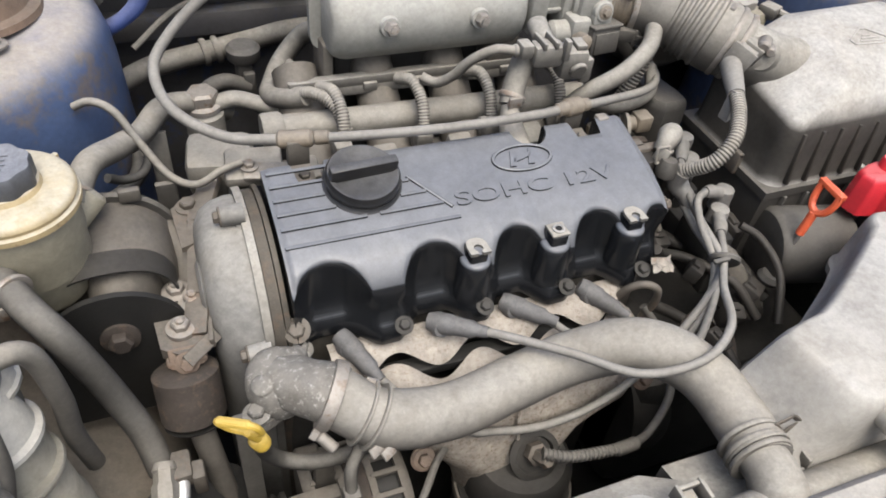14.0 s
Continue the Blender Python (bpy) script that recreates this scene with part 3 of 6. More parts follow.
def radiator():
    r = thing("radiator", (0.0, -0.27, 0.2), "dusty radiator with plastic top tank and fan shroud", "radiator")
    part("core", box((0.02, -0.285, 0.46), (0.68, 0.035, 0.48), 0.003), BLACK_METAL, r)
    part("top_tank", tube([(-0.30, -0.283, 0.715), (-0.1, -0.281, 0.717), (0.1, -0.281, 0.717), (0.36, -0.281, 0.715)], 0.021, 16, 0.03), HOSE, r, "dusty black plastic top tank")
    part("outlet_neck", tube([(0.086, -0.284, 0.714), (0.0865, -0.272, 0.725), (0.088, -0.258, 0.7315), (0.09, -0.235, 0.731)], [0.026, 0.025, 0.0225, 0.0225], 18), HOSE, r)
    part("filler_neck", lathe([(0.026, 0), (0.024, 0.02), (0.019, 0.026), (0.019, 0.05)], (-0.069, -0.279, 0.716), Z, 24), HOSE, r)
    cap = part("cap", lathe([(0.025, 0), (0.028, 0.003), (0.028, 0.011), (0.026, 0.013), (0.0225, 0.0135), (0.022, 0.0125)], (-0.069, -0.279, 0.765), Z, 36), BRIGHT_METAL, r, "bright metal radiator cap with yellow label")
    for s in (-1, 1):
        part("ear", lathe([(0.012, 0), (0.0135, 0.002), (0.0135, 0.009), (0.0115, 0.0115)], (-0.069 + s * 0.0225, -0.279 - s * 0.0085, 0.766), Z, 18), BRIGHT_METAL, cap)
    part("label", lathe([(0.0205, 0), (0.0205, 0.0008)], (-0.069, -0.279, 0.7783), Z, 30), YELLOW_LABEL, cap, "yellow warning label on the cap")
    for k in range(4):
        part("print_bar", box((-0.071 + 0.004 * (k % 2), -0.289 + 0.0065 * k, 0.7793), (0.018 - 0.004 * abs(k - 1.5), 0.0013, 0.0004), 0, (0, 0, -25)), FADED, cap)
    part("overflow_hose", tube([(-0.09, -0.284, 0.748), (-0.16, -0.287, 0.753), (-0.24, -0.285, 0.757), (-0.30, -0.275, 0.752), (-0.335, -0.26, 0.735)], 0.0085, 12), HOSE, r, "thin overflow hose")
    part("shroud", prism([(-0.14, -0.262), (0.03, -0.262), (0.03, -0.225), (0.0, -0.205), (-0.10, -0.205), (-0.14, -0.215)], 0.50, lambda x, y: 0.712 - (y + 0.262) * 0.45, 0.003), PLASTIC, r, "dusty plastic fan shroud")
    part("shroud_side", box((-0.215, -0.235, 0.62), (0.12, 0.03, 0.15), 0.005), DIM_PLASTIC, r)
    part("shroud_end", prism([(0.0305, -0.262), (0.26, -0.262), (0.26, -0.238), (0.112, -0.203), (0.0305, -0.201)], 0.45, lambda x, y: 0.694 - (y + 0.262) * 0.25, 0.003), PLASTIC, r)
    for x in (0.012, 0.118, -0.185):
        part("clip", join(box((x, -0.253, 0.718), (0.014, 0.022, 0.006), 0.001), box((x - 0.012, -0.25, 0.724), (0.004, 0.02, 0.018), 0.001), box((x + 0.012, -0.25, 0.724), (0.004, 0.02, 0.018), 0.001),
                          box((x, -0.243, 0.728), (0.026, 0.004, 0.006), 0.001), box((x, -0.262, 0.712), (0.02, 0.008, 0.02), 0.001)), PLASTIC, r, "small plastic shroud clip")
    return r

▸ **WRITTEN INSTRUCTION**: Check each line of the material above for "with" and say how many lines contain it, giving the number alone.

▸ **WRITTEN REPLY**: 3